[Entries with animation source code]
^^^^^^^^

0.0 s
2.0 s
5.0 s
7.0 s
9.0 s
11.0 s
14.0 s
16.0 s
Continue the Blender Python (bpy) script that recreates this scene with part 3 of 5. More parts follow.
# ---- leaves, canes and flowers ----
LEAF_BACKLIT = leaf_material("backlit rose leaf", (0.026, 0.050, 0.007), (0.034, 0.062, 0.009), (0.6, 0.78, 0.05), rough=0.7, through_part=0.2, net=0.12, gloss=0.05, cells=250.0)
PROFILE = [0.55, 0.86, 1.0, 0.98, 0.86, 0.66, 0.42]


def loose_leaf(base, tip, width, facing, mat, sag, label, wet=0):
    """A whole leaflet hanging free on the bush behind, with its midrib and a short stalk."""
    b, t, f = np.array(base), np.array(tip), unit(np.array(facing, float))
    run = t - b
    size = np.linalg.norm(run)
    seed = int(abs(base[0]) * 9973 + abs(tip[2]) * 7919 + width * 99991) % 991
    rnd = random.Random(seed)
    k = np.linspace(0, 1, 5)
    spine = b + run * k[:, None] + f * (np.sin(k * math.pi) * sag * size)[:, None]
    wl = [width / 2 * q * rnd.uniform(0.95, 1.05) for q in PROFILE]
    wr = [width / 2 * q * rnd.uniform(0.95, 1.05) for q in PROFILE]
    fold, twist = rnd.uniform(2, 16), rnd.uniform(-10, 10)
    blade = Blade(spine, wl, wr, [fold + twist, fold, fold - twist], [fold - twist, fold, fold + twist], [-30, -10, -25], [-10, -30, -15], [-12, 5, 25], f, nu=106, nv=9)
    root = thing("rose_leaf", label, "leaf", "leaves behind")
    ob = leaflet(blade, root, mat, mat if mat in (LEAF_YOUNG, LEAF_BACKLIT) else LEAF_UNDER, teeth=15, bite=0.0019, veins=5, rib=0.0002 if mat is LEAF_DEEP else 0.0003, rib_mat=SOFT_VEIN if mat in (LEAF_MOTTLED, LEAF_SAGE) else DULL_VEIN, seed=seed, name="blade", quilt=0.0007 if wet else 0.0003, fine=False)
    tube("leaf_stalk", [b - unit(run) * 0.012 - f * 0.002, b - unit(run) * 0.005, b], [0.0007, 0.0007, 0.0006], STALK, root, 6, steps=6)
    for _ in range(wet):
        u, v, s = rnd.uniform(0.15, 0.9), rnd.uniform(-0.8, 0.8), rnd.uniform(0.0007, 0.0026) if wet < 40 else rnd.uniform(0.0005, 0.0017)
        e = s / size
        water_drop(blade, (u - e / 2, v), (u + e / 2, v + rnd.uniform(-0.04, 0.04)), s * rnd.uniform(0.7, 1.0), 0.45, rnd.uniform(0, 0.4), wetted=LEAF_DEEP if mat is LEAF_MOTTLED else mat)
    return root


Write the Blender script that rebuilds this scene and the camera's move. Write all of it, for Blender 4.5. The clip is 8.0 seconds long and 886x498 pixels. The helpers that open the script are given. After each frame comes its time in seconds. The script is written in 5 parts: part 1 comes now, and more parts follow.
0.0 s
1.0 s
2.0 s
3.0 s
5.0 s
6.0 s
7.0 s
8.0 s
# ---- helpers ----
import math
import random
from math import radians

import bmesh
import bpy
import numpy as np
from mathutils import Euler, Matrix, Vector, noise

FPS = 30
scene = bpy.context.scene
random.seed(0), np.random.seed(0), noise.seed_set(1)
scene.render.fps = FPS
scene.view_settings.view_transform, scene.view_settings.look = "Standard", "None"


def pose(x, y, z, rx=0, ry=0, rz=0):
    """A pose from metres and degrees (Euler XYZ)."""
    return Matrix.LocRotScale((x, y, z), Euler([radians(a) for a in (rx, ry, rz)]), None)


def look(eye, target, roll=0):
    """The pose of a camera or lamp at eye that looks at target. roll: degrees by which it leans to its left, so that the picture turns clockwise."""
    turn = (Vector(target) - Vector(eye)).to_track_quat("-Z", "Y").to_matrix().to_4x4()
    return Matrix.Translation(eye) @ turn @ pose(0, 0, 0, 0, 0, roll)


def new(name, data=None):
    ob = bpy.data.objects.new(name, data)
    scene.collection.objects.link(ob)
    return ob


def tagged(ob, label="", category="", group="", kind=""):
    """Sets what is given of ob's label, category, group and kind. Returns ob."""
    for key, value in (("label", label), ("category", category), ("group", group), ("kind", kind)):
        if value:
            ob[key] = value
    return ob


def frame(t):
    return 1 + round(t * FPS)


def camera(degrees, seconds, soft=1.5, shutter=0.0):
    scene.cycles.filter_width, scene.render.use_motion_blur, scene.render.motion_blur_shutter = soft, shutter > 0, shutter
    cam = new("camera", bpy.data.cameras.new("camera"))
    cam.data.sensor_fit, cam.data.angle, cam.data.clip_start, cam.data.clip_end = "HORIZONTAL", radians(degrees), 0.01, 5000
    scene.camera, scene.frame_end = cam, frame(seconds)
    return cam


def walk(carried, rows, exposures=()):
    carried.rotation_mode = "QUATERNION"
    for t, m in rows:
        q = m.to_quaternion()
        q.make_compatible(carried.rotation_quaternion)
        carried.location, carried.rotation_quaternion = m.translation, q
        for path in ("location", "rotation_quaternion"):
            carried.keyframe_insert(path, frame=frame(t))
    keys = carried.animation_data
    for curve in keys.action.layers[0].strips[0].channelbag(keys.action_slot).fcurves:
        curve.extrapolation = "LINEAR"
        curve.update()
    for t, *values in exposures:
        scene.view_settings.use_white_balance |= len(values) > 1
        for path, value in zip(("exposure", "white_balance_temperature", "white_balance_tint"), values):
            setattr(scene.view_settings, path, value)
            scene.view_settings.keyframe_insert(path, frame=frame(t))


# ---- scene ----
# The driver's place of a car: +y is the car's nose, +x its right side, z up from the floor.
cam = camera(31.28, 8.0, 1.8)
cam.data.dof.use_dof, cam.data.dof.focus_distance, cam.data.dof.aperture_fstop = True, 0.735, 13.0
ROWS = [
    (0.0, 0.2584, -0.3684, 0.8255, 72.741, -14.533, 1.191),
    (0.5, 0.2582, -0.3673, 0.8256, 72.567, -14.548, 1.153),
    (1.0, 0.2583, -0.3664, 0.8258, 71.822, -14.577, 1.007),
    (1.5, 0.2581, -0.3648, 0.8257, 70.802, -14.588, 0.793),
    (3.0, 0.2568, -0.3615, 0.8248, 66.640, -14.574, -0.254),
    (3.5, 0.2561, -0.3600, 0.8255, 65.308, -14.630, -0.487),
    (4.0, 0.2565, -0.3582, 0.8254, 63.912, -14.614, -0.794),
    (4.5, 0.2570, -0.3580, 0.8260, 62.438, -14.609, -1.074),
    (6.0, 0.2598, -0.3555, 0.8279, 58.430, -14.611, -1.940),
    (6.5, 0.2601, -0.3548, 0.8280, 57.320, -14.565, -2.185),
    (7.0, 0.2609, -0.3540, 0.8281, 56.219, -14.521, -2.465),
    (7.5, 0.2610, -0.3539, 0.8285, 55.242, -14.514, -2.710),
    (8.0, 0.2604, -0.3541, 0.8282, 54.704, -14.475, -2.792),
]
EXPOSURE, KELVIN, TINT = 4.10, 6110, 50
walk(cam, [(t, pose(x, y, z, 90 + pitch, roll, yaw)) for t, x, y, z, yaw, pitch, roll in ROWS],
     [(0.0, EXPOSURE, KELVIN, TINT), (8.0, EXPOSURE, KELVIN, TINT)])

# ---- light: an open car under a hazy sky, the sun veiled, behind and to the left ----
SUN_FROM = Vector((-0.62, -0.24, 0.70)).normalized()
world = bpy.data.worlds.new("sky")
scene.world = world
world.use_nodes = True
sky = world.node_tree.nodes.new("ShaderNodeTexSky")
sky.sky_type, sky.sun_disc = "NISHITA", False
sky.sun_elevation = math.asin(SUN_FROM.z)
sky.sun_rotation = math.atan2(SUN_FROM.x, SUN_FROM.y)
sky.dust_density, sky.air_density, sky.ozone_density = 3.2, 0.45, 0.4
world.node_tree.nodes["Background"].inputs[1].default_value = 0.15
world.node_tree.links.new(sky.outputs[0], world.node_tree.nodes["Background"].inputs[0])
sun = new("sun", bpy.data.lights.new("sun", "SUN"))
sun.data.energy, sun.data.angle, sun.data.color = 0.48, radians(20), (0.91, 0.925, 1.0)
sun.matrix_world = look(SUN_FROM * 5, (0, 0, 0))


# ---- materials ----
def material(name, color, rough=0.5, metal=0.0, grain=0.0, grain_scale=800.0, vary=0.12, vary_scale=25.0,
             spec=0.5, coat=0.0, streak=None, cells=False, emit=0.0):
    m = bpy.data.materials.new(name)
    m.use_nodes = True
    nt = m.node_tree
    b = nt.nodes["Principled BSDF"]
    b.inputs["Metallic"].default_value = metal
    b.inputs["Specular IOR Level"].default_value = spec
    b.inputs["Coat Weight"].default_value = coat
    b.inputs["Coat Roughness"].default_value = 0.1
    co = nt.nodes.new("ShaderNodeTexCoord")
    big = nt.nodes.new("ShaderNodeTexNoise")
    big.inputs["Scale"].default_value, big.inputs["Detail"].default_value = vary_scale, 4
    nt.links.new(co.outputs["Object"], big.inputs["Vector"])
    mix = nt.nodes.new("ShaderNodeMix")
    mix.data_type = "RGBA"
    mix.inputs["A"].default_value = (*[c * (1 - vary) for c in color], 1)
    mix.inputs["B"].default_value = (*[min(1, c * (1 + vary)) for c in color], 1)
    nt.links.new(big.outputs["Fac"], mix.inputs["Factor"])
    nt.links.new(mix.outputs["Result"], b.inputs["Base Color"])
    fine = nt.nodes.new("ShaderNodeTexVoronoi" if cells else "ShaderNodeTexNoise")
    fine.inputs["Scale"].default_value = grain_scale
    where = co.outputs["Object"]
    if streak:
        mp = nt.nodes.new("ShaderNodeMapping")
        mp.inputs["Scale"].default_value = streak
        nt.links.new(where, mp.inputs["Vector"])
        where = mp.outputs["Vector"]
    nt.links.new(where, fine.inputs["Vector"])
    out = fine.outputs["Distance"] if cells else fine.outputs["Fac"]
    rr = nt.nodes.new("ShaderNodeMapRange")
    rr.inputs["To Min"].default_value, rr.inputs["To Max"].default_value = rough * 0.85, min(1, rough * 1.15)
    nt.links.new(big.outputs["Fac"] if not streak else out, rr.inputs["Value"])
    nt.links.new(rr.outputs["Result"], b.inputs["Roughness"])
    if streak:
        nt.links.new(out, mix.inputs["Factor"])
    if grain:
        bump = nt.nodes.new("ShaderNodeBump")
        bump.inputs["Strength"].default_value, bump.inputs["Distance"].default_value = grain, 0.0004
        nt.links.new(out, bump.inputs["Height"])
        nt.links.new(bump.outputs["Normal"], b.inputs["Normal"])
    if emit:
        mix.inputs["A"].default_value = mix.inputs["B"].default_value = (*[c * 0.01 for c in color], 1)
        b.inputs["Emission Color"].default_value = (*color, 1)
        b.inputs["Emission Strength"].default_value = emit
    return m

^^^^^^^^

• **SHORT EXERCISE**
Which lines above run from the one containing "import random" down to the one containing "turn = (Vector(target)"? Repeat exactly those, both ends included, and nothing else.

• **TASK RESULT**
import random
from math import radians

import bmesh
import bpy
import numpy as np
from mathutils import Euler, Matrix, Vector, noise

FPS = 30
scene = bpy.context.scene
random.seed(0), np.random.seed(0), noise.seed_set(1)
scene.render.fps = FPS
scene.view_settings.view_transform, scene.view_settings.look = "Standard", "None"


def pose(x, y, z, rx=0, ry=0, rz=0):
    """A pose from metres and degrees (Euler XYZ)."""
    return Matrix.LocRotScale((x, y, z), Euler([radians(a) for a in (rx, ry, rz)]), None)


def look(eye, target, roll=0):
    """The pose of a camera or lamp at eye that looks at target. roll: degrees by which it leans to its left, so that the picture turns clockwise."""
    turn = (Vector(target) - Vector(eye)).to_track_quat("-Z", "Y").to_matrix().to_4x4()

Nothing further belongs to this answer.